El 24 de diciembre de 1990, fui a hacerme un examen prenatal de rutina en una clínica adjunta a nuestro hospital de maternidad local. Dado el volumen de nacimientos en esa parte del mundo en aquel momento, ponían a las mujeres embarazadas en un “equipo” para la atención prenatal y entraban y salían de estos chequeos a la velocidad de la luz.
Yo estaba embarazada de ocho meses y medio, y el obstetra se preocupó cuando mencioné que parecía haber una constante disminución de la actividad fetal en los últimos meses. Como este era mi primer hijo, pensé que esto era normal a medida que se acercaba la fecha del parto.
Después de examinarme, el obstetra me dijo que tenía 15 minutos para irme a casa, empacar mis maletas y regresar al hospital para el nacimiento del bebé. Me comuniqué con mi marido, quien salió del trabajo de inmediato y se reunió conmigo en nuestro apartamento.
Fue un momento muy difícil. La empresa de mi esposo lo había transferido a los Emiratos Árabes Unidos. Yo había renunciado a mi trabajo de profesora en Canadá para seguirlo. Teníamos veintitantos años, éramos jóvenes, inexpertos y sin familia cercana que nos apoyara. El mundo estaba en vilo después de ver cómo se desarrollaba la invasión al vecino Kuwait, y en ese momento, las tropas Aliadas estaban inundando nuestra área en preparación para la Operación Tormenta del Desierto, la liberación de Kuwait liderada por Estados Unidos.
Mi esposo era el gerente general de un negocio que languidecía debido a los disturbios en el Medio Oriente, y las advertencias de viaje instaban a los ciudadanos extranjeros a abandonar el área y regresar a sus hogares. También actuaba en calidad oficial de “guardián” canadiense, que era una función de embajador de facto. Una evacuación era inminente, y se esperaba que él supervisara la ejecución de ese plan en beneficio de los canadienses en la región si era necesario. Nuestro hospital de maternidad local —el lugar mismo donde estaba programado que diera a luz a nuestro hijo— había sido designado para recibir a los heridos que llegaran si era necesario. Fue un momento abrumador. Y ahora la vida de nuestro bebé parecía estar en peligro.

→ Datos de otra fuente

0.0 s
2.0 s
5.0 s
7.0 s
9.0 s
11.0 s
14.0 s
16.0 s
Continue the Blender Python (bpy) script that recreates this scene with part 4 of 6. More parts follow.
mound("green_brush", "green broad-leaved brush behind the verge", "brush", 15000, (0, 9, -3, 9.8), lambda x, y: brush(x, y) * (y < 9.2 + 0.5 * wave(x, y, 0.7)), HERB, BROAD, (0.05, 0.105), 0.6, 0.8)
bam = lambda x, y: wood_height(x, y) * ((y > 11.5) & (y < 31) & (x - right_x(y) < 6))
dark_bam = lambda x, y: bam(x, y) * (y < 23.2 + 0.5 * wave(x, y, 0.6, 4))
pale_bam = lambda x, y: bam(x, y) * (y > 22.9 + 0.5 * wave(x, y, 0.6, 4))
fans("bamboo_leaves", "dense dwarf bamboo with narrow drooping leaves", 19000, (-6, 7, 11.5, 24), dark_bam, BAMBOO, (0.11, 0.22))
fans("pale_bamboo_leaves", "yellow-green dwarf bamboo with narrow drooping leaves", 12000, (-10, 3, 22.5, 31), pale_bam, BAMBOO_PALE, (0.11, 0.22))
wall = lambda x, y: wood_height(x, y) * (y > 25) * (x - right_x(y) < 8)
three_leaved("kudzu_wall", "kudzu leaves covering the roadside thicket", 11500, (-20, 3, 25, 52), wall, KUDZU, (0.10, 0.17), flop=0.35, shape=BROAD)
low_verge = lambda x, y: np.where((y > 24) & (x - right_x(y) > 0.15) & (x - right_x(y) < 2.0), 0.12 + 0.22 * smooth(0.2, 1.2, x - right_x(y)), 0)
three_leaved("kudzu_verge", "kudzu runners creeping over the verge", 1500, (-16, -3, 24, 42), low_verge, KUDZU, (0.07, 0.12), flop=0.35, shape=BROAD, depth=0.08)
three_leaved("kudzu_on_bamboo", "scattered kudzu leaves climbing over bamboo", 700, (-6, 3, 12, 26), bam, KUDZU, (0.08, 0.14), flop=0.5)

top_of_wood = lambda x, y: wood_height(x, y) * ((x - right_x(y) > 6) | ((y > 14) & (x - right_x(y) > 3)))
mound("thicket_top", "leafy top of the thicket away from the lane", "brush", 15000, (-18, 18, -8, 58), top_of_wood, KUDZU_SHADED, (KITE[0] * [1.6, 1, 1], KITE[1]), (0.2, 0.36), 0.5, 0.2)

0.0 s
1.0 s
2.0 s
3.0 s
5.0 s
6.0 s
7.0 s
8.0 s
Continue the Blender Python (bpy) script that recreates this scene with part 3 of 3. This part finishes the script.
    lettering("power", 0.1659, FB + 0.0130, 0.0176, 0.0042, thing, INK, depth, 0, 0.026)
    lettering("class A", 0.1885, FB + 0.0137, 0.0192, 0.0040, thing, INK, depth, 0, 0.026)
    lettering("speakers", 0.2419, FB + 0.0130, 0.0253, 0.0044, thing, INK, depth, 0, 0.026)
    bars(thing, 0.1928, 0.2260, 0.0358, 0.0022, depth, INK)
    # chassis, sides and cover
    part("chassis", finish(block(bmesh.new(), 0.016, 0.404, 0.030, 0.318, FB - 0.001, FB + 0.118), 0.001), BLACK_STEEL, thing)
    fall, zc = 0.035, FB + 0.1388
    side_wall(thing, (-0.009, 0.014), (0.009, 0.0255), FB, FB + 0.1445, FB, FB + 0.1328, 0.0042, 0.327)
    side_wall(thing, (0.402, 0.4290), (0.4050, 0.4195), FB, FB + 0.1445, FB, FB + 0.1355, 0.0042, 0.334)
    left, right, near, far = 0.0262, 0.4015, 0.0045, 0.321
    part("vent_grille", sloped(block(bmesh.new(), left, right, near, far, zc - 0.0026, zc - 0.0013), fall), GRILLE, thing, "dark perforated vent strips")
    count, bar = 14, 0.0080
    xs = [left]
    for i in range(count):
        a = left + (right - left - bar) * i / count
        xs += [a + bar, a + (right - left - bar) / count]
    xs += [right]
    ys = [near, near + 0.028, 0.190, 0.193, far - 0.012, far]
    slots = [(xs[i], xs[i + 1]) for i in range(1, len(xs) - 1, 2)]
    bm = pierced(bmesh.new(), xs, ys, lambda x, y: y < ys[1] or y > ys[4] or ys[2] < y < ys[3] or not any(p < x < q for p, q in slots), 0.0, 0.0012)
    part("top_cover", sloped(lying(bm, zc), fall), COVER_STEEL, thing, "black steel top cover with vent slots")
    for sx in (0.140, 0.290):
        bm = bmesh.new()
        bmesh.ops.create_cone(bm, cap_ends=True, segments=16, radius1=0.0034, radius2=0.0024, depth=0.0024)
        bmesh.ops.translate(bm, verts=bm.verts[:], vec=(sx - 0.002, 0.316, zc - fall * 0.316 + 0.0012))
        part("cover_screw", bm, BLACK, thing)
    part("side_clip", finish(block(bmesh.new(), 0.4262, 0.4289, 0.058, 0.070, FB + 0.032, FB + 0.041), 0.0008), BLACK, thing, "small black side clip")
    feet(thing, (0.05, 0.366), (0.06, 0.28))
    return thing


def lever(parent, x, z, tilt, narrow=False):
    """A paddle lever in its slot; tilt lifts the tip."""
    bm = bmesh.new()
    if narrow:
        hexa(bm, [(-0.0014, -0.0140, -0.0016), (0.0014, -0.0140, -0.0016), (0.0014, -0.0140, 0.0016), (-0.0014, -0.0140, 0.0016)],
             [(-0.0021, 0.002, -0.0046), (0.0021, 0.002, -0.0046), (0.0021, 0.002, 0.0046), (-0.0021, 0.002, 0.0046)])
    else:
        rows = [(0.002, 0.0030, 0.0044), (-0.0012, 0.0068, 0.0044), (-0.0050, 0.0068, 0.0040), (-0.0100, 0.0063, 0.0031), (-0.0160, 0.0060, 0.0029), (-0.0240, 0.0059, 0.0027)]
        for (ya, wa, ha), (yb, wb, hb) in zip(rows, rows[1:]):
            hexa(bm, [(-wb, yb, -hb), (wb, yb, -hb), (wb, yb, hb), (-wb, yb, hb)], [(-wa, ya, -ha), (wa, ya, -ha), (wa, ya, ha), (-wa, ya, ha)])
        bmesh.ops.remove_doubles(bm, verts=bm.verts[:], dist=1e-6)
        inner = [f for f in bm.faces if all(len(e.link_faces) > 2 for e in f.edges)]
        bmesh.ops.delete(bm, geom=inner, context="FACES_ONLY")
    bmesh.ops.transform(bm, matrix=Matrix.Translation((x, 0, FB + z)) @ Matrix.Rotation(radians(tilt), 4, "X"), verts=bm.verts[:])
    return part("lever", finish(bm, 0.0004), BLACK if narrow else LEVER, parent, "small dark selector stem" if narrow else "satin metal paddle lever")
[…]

Yo era una estudiante relativamente nueva de la Ciencia Cristiana, y antes de ir al hospital, llamé a un practicista de la Ciencia Cristiana para que me diera tratamiento metafísico. El practicista sugirió que consideráramos detenidamente las palabras de un poema de Mary Baker Eddy llamado “La oración vespertina de la madre”. Me aferré a las reconfortantes palabras de ese poema, especialmente al primer verso:
Gentil presencia, gozo, paz, poder,
divina Vida, Tuyo todo es.
Amor, que al ave Su cuidado da,
conserva de mi niño el progresar.
(Escritos Misceláneos, pág. 389)
Estas palabras revelan la paz, el gozo y el poder de la presencia eterna de Dios, que disuelve su opuesto: la inquietud, el miedo, la duda, el odio, la pérdida y el dolor; todas las cosas que se arremolinaban alrededor de nosotros en aquel momento en nuestra experiencia. Cada vez que me llegaba la sugestión de que podíamos perder a nuestro bebé —y sucedía a menudo— recurría a este poema para asegurarme de que Dios, la Vida, estaba allí sosteniéndonos a todos; que Dios no nos había abandonado, a pesar de las terribles circunstancias humanas en las que nos encontrábamos; que Él amaba a nuestra pequeña familia en ciernes; que Su poder era suficiente para restaurar nuestra paz y alegría, y que podíamos confiar en que Él cuidaría de todos nosotros. Esto ayudó a calmar el miedo que mi esposo y yo sentíamos en ese momento.
Con el apoyo amoroso y las oraciones del practicista de la Ciencia Cristiana, nuestra hija llegó sana y salva el día de Navidad. Estábamos muy agradecidos por esta evidencia del cuidado y la protección de Dios, ya que solo nos enteramos en el parto de que el cordón umbilical estaba enrollado dos veces alrededor del cuello de nuestra bebé. De hecho, el Amor divino conserva “el progresar” de todos nosotros.
La guerra duró poco tiempo. La sensación de normalidad regresó y los negocios comenzaron a prosperar una vez más. Mi esposo recibió una distinción del gobierno de Canadá por sus servicios al garantizar la seguridad de los ciudadanos canadienses durante ese tiempo de gran inquietud. Nuestra pequeña familia tuvo una experiencia increíble y transformadora al vivir en los Emiratos Árabes Unidos durante varios años más antes de regresar a Canadá, más fuertes y espiritualmente más vigorosos debido a este tiempo de prueba.